PROBLEM DESCRIPTION: Please write out the complete listing that follows, exactly as it reads.

-- START ENTRIES PROVIDED --

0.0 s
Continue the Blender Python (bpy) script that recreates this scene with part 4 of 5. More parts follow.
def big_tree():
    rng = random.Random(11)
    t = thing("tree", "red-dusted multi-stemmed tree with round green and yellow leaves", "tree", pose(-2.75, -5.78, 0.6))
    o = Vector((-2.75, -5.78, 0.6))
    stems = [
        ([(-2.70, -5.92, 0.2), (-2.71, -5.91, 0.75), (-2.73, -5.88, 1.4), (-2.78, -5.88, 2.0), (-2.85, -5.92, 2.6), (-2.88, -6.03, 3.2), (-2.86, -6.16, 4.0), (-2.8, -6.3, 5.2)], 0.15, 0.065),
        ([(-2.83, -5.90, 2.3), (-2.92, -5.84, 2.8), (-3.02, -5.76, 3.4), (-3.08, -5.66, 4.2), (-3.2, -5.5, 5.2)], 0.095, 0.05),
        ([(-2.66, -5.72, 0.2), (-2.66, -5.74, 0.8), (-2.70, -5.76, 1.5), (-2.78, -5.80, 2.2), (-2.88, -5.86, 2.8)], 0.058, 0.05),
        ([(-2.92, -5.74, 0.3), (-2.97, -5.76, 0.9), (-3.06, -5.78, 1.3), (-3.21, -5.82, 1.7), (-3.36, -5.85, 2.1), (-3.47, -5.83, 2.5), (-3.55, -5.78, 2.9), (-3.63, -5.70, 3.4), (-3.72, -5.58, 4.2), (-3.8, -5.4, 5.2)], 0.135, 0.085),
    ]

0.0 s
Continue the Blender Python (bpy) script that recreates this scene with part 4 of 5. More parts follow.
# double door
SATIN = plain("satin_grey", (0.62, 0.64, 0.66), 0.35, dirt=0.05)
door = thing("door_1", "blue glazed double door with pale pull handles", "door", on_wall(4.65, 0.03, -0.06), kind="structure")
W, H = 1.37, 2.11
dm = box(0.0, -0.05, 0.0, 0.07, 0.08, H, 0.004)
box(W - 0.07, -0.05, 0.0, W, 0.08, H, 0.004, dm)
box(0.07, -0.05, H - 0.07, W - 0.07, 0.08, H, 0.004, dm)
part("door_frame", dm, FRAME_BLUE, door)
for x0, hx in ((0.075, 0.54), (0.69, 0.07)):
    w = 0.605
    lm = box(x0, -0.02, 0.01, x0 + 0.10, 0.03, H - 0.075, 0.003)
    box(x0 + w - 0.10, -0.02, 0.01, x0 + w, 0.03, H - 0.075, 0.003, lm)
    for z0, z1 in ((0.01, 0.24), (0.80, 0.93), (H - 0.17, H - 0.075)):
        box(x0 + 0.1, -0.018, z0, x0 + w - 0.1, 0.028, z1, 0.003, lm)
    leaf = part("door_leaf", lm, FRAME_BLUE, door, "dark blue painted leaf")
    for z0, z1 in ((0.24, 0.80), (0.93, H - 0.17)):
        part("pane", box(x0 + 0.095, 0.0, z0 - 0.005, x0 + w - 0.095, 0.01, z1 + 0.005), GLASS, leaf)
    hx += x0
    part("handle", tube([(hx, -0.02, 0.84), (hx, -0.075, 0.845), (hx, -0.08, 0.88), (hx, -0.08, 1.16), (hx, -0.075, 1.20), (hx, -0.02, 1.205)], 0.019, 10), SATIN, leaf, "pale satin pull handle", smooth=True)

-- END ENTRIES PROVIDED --

OUTPUT FOR THIS EXERCISE:
0.0 s
Continue the Blender Python (bpy) script that recreates this scene with part 4 of 5. More parts follow.
def big_tree():
    rng = random.Random(11)
    t = thing("tree", "red-dusted multi-stemmed tree with round green and yellow leaves", "tree", pose(-2.75, -5.78, 0.6))
    o = Vector((-2.75, -5.78, 0.6))
    stems = [
        ([(-2.70, -5.92, 0.2), (-2.71, -5.91, 0.75), (-2.73, -5.88, 1.4), (-2.78, -5.88, 2.0), (-2.85, -5.92, 2.6), (-2.88, -6.03, 3.2), (-2.86, -6.16, 4.0), (-2.8, -6.3, 5.2)], 0.15, 0.065),
        ([(-2.83, -5.90, 2.3), (-2.92, -5.84, 2.8), (-3.02, -5.76, 3.4), (-3.08, -5.66, 4.2), (-3.2, -5.5, 5.2)], 0.095, 0.05),
        ([(-2.66, -5.72, 0.2), (-2.66, -5.74, 0.8), (-2.70, -5.76, 1.5), (-2.78, -5.80, 2.2), (-2.88, -5.86, 2.8)], 0.058, 0.05),
        ([(-2.92, -5.74, 0.3), (-2.97, -5.76, 0.9), (-3.06, -5.78, 1.3), (-3.21, -5.82, 1.7), (-3.36, -5.85, 2.1), (-3.47, -5.83, 2.5), (-3.55, -5.78, 2.9), (-3.63, -5.70, 3.4), (-3.72, -5.58, 4.2), (-3.8, -5.4, 5.2)], 0.135, 0.085),
    ]

0.0 s
Continue the Blender Python (bpy) script that recreates this scene with part 4 of 5. More parts follow.
# double door
SATIN = plain("satin_grey", (0.62, 0.64, 0.66), 0.35, dirt=0.05)
door = thing("door_1", "blue glazed double door with pale pull handles", "door", on_wall(4.65, 0.03, -0.06), kind="structure")
W, H = 1.37, 2.11
dm = box(0.0, -0.05, 0.0, 0.07, 0.08, H, 0.004)
box(W - 0.07, -0.05, 0.0, W, 0.08, H, 0.004, dm)
box(0.07, -0.05, H - 0.07, W - 0.07, 0.08, H, 0.004, dm)
part("door_frame", dm, FRAME_BLUE, door)
for x0, hx in ((0.075, 0.54), (0.69, 0.07)):
    w = 0.605
    lm = box(x0, -0.02, 0.01, x0 + 0.10, 0.03, H - 0.075, 0.003)
    box(x0 + w - 0.10, -0.02, 0.01, x0 + w, 0.03, H - 0.075, 0.003, lm)
    for z0, z1 in ((0.01, 0.24), (0.80, 0.93), (H - 0.17, H - 0.075)):
        box(x0 + 0.1, -0.018, z0, x0 + w - 0.1, 0.028, z1, 0.003, lm)
    leaf = part("door_leaf", lm, FRAME_BLUE, door, "dark blue painted leaf")
    for z0, z1 in ((0.24, 0.80), (0.93, H - 0.17)):
        part("pane", box(x0 + 0.095, 0.0, z0 - 0.005, x0 + w - 0.095, 0.01, z1 + 0.005), GLASS, leaf)
    hx += x0
    part("handle", tube([(hx, -0.02, 0.84), (hx, -0.075, 0.845), (hx, -0.08, 0.88), (hx, -0.08, 1.16), (hx, -0.075, 1.20), (hx, -0.02, 1.205)], 0.019, 10), SATIN, leaf, "pale satin pull handle", smooth=True)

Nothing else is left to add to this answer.